The primary advantage of P2P networks is that all clients contribute their resources. These resources include computing power, bandwidth, and storage space. In traditional Client-Server models there are a fixed number of servers, so the addition of clients slows down network processing. In Peer-to-Peer models, as nodes are added, system resources increase (contributed by the added nodes) to accommodate demand.
Comparisons
Client-Server Architecture provides certain advantages over these other network models. For example, Client-Server models offer easier maintenance, security, and administration. For example, encapsulation makes it possible for servers to be repaired, upgraded, or replaces without clients being affected.

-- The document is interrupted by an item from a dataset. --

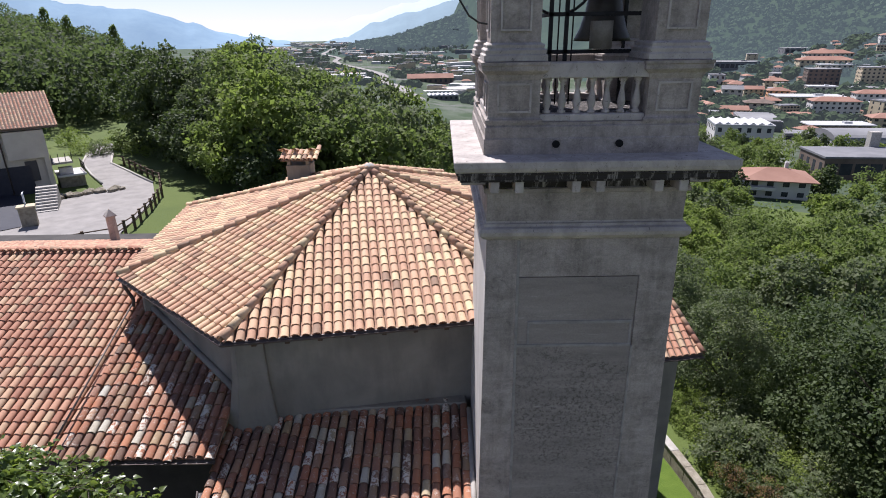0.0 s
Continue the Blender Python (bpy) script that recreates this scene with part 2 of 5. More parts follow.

Encapsulation is the process by which an object can hide its data and methods without revealing them to users. Also, because all data is stored on servers, the data is more secure. Servers control access and ensure that only screened clients can access and manipulate data. Again, since data is centralized on servers, updates occur on the server and are then transmitted to clients as they request services.
In P2P models, updates must be applied and copied to peers in the network, which requires a lot labor and is prone to errors. However, Client-Server paradigms often suffer from network traffic congestion. This is not a problem for P2P, since network resources are in direct proportion to the number of peers in the network. Also, Client-Server paradigms lack the robustness of P2P networks. Robustness refers to a network’s ability to bounce back or continue functioning if one of the components fails. If a server fails in Client-Server models, the request cannot be completed. In P2P, a node can fail or abandon the request. Other nodes still have access to resources needed to complete the download.